Paul Roseby, director of the National Youth Theatre, has asked for drama to be taken off the national curriculum — not because he doesn’t approve of children acting but because he thinks the GCSE is seen as a soft option. Instead, he suggested drama ought to be integrated into other subjects. His intervention predictably raised howls of protest from drama teachers fearing for their jobs — and who equate the school curriculum with the artistic life of the nation. When state schools entice children into taking subjects which have little chance of making them more employable, a great disservice is done. The acting profession simply cannot absorb huge numbers of graduates.

The row ties into a wider debate about schooling and its purpose. Michael Gove was attacked by the arts establishment for trying to return rigour to the curriculum and for showing a preference for subjects which employers find attractive. So it was he, not James McAvoy, who was committed to improving the life chances of poor children. It is depressing that teachers who agreed with Gove felt unable to admit as much in public, as Emily Hill describes on page 30.


McAvoy’s intervention is part of a wider phenomenon of whingeing about the arts. For years, actors and artists have issued warnings about the terrible effect of this government’s cuts but, five years on, Britain’s arts have never been in better health. Last year, for example, the number of visitors to government-sponsored museums rose by two million. Children account for 280,000 of that increase. Austerity has obliged these museums to draw more money from visitors by thinking of better ways to ask for money and other methods. So private donations have grown by 50 per cent. The British Museum has more than doubled the amount it receives in just three years.

The Courtauld, whose Goya exhibition is reviewed by Martin Gayford on page 50, has just opened a new drawings gallery where it can show off some of its 7,000 works by artists such as Dürer, Rembrandt and Michelangelo under specialist conditions.

The Gate Theatre, which Lloyd Evans visited for his review on page 54, is doing a roaring trade — last year it took 73 per cent more at the box office than its target. Individual funders gave 60 per cent more than the previous year.

The arts in Britain are booming — because brilliant men and women in our theatres, museums and art galleries have found ways of making their institutions flourish in an age of austerity.

Subsidising the arts risks stifling them because it puts a small group of patricians in a position of acting as arbiters of taste. They decide what goes ahead, what is promoted and what is rejected. Like any group of people, however hard they try to be fair, they will end up favouring certain types of work.
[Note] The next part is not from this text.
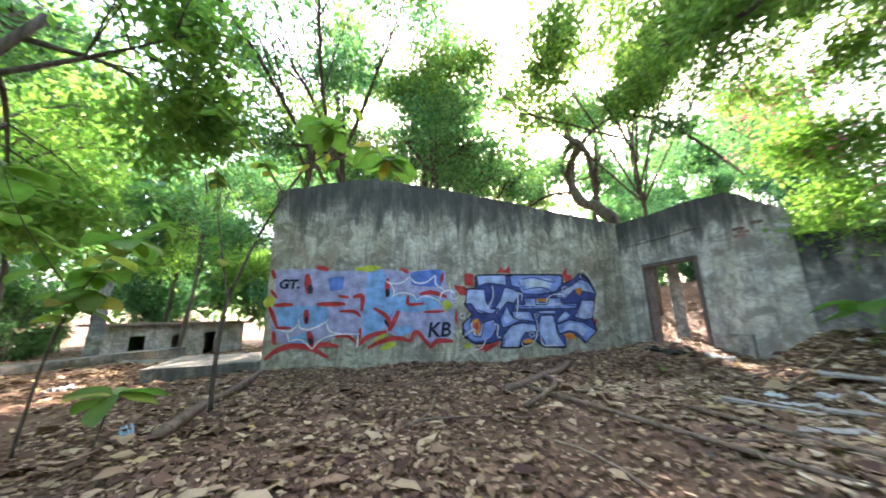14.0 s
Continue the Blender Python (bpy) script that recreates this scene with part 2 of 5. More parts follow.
class Buf:
    """Collects vertices and faces of one mesh."""
    def __init__(self):
        self.v, self.f, self.n = [], [], 0

    def add(self, verts, faces):
        verts = np.asarray(verts, float)
        self.v.append(verts)
        self.f.extend([tuple(i + self.n for i in f) for f in faces])
        self.n += len(verts)

    def tube(self, pts, radii, sides=7, wobble=0.0, caps=True):
        pts = [Vector(p) for p in pts]
        m = len(pts)
        rings = []
        side = None
        for i, p in enumerate(pts):
            d = (pts[min(i + 1, m - 1)] - pts[max(i - 1, 0)]).normalized()
            if side is None:
                side = d.orthogonal().normalized()
            side = (side - d * side.dot(d)).normalized()
            other = d.cross(side)
            r = radii[i] if hasattr(radii, "__len__") else radii
            ring = []
            for k in range(sides):
                a = 2 * math.pi * k / sides
                rr = r * (1 + wobble * (noise.noise(p * 2.3 + Vector((math.cos(a), math.sin(a), 0)) * 1.1)))
                ring.append(p + (side * math.cos(a) + other * math.sin(a)) * rr)
            rings += ring
        faces = []
        for i in range(m - 1):
            for k in range(sides):
                k2 = (k + 1) % sides
                faces.append((i * sides + k, i * sides + k2, (i + 1) * sides + k2, (i + 1) * sides + k))
        if caps:
            faces.append(tuple(range(sides))[::-1])
            faces.append(tuple((m - 1) * sides + k for k in range(sides)))
        self.add([tuple(v) for v in rings], faces)

    def box(self, x0, x1, y0, y1, z0, z1, m=None):
        v = [Vector((x, y, z)) for z in (z0, z1) for y in (y0, y1) for x in (x0, x1)]
        if m is not None:
            v = [m @ p for p in v]
        self.add([tuple(p) for p in v], [(0, 2, 3, 1), (4, 5, 7, 6), (0, 1, 5, 4), (2, 6, 7, 3), (0, 4, 6, 2), (1, 3, 7, 5)])

    def blades(self, centre, along, up, length, width, fold=0.25):
        """Many leaf blades at once: four corners folded along the midrib. Arrays of n rows."""
        along = along / np.linalg.norm(along, axis=1, keepdims=True)
        side = np.cross(along, up)
        side /= np.linalg.norm(side, axis=1, keepdims=True) + 1e-9
        nrm = np.cross(side, along)
        L, W = length[:, None], width[:, None]
        a = centre
        b = centre + along * L * 0.45 + side * W * 0.5 + nrm * W * fold
        c = centre + along * L - nrm * L * 0.12
        d = centre + along * L * 0.45 - side * W * 0.5 + nrm * W * fold
        v = np.stack([a, b, c, d], 1).reshape(-1, 3)
        n = len(centre)
        base = self.n + 4 * np.arange(n)[:, None]
        self.f.extend(map(tuple, (base + [0, 1, 2]).tolist()))
        self.f.extend(map(tuple, (base + [0, 2, 3]).tolist()))
        self.v.append(v)
        self.n += 4 * n

    def curled(self, centre, along, up, length, width, g):
        """Dead leaves: six-cornered blades with rounded flanks, curled up at the edges and the tip."""
        along = along / np.linalg.norm(along, axis=1, keepdims=True)
        side = np.cross(along, up)
        side /= np.linalg.norm(side, axis=1, keepdims=True) + 1e-9
        nrm = np.cross(side, along)
        n = len(centre)
        L, W = length[:, None], width[:, None]
        curl = g.uniform(0.05, 0.5, (n, 1))
        skew = g.uniform(-0.12, 0.12, (n, 1))
        rows = [centre,
                centre + along * L * 0.28 + side * W * 0.46 + nrm * W * curl,
                centre + along * L * (0.68 + skew) + side * W * 0.40 + nrm * W * curl * 1.1,
                centre + along * L + nrm * L * g.uniform(-0.05, 0.25, (n, 1)) + side * W * skew * 2,
                centre + along * L * (0.70 - skew) - side * W * 0.40 + nrm * W * curl * 0.6,
                centre + along * L * 0.26 - side * W * 0.46 + nrm * W * curl * 0.8]
        base = self.n + 6 * np.arange(n)[:, None]
        for tri in ([0, 1, 5], [1, 2, 5], [2, 4, 5], [2, 3, 4]):
            self.f.extend(map(tuple, (base + tri).tolist()))
        self.v.append(np.stack(rows, 1).reshape(-1, 3))
        self.n += 6 * n

    def mesh(self, name, material, smooth=False):
        me = bpy.data.meshes.new(name)
        v = np.concatenate(self.v) if self.v else np.zeros((0, 3))
        if self.f and all(len(f) == 3 for f in self.f):
            tri = np.array(self.f, dtype=np.int32)
            me.vertices.add(len(v))
            me.vertices.foreach_set("co", v.astype(np.float32).ravel())
            me.loops.add(tri.size)
            me.loops.foreach_set("vertex_index", tri.ravel())
            me.polygons.add(len(tri))
            me.polygons.foreach_set("loop_start", np.arange(0, tri.size, 3, dtype=np.int32))
            me.update(calc_edges=True)
        else:
            me.from_pydata([tuple(p) for p in v], [], self.f)
        me.materials.append(material)
        if smooth:
            me.polygons.foreach_set("use_smooth", np.ones(len(me.polygons), dtype=bool))
        me.update()
        return me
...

It would be far better for the arts (as well as for artists) if subsidies stopped and the money saved was put towards reducing or even eliminating VAT on tickets. In 2010, the government collected £75 million by taxing London theatre tickets, and spent £100 million on theatre through the Arts Council — so the government is really just sucking money out of the theatre and pumping it into a few favoured areas. Ending this would prick the egos of the artists who see a virtue in unpopularity, but it would help the many theatres and production companies which manage without subsidy.

Like so many areas of government spending, we have ended up with a bizarre mix of taxes on the one hand and subsidies and tax breaks on the other — each of them designed at some point to keep arts lobbyists happy, but leading to an irrational mess. It is time arts funding was rationalised and reduced, with some money perhaps supporting educational activities, but plays, films, music and everything else being left to fight it out in the marketplace.